The Universe through Time

In current cosmological models, the universe was at first both extremely hot and incredibly dense, with temperatures exceeding billions of degrees. In the first second after the big bang, as the universe expanded and cooled, elementary particles such as quarks and electrons formed.







After about one second, the universe had cooled enough that protons had formed out of the quarks. For the next 1,000 seconds—in what is now known as the era of nucleosynthesis—hydrogen, deuterium, helium, and some lithium and beryllium formed. Electrons began to combine with protons to make hydrogen atoms about 300,000 years after the big bang. The process continued until about 1 million years after the big bang, when the universe had cooled to about 3000°C (about 5000°F). Before this era, photons of light could not travel far in the universe without bouncing off electrons. The formation of hydrogen atoms, however, used up many of the free electrons and allowed light to travel quite far. The radiation that was set free at that time has cooled as the universe has expanded. Today the temperature of this background radiation is approximately 3 K (-270°C, or -450°F).



The Cosmic Background Explorer (COBE) spacecraft accurately measured the spectrum of the background radiation from 1989 to 1993. COBE measured radiation from the sky, then subtracted known sources of radiation from its measurements to reveal the background radiation.
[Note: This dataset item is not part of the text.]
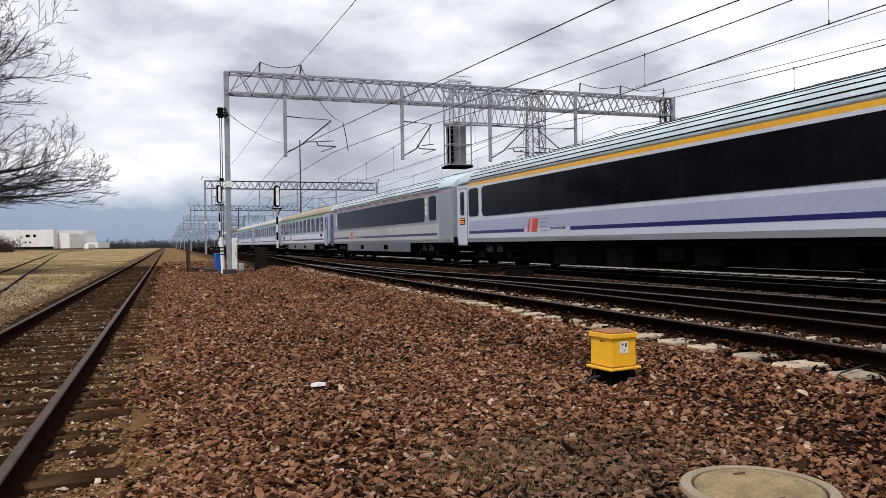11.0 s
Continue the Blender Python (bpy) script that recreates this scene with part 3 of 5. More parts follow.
def train_front(t):
    """How far up the line the engine's nose is at t seconds."""
    return 0.1632 * t * t - 41.424 * t + 421.3 + lerp_path(SLIP, t)


def paint(name, base, rough=0.32):
    """Coach paint, a little uneven with travel grime."""
    return mat(name, base, rough, 0, 0.5, 0.06, 9, 0.008, spec=0.4)


P_GREY = paint("lavender grey coach paint", (0.35, 0.38, 0.52))
P_WHITE = paint("white coach paint", (0.65, 0.69, 0.80))
P_CREAM = paint("cream coach paint", (0.62, 0.61, 0.58))
P_DINER = paint("plain mid grey dining coach paint", (0.235, 0.26, 0.295))
P_DINER_LOW = paint("pale grey dining coach paint", (0.42, 0.43, 0.435))
P_ICE = paint("pale blue-white coach paint", (0.52, 0.56, 0.66))
P_SILL = paint("pale grey sill paint", (0.36, 0.37, 0.41))
P_SKIRT = paint("slate grey skirt paint", (0.09, 0.115, 0.135))
P_GREEN = paint("bright green stripe paint", (0.028, 0.24, 0.028))
P_RED = paint("dark red stripe paint", (0.12, 0.009, 0.016))
P_YELLOW = paint("golden yellow stripe paint", (0.78, 0.40, 0.02))
P_BLUE = paint("deep blue stripe paint", (0.008, 0.009, 0.11))
P_CABBLUE = paint("bright cab blue paint", (0.010, 0.022, 0.17))
P_LOGO = paint("orange red logo paint", (0.62, 0.06, 0.015))
P_SILVER = paint("silver grey engine paint", (0.27, 0.285, 0.33))
R_TAN = mat("dusty tan roof paint", (0.30, 0.27, 0.20), 0.7, 0, 0.9, 0.18, 12, 0.05, stain=(0.24, 0.20, 0.14))
R_BROWN = mat("dirty brown roof paint", (0.23, 0.18, 0.12), 0.75, 0, 0.9, 0.22, 12, 0.06, stain=(0.16, 0.12, 0.08))
R_GREY = mat("pale grey roof paint", (0.37, 0.39, 0.385), 0.6, 0, 0.9, 0.1, 12, 0.04, stain=(0.31, 0.32, 0.29))
R_SILVER = mat("pale blue-grey roof paint", (0.53, 0.60, 0.65), 0.45, 0, 0.9, 0.1, 12, 0.03)
R_ICE = mat("blue-grey streaked roof paint", (0.44, 0.53, 0.58), 0.5, 0, 0.9, 0.2, 12, 0.03, stain=(0.34, 0.41, 0.45))
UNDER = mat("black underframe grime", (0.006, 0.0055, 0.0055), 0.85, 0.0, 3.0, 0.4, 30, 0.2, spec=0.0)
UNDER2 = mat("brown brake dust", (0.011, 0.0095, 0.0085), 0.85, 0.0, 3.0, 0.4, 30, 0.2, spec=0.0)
GLASS_DARK = glass("dark tinted coach glass", (0.005, 0.0055, 0.008), 0.05)
GLASS_BAND = glass("black ribbon glass", (0.006, 0.006, 0.009), 0.05)
GLASS_BROWN = glass("brown lit coach glass", (0.014, 0.008, 0.007), 0.05)
LETTER = mat("dark lettering paint", (0.05, 0.05, 0.07), 0.5, 0, 4, 0.2, 40, 0)
LETTER_PALE = mat("faded lettering paint", (0.22, 0.22, 0.26), 0.5, 0, 4, 0.2, 40, 0)
STICKER = mat("white sticker", (0.75, 0.75, 0.75), 0.6, 0, 4, 0.15, 40, 0)
LED = mat("orange display", (0.9, 0.25, 0.03), 0.5, 0, 4, 0.1, 60, 0, emit=0.8)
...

The measured background radiation fits the radiation predicted by the big bang theory so accurately that scientists consider it conclusive evidence that the big bang theory is the correct explanation for the beginning of the universe.

One of the experiments on the COBE spacecraft found small irregularities, or ripples, in the background radiation that are thought to be the clumps of matter in the early universe—the seeds from which galaxies and clusters of galaxies developed. These ripples were studied in more detail in limited regions of the sky by a variety of ground-based and balloon-based experiments. A more recent spacecraft, NASA's Wilkinson Microwave Anisotropy Probe (WMAP), was designed to make even more accurate observations of these ripples across the entire sky, as COBE did. In 2003 WMAP’s results confirmed and extended the intermediate experiments, providing a full-sky map of the ripples.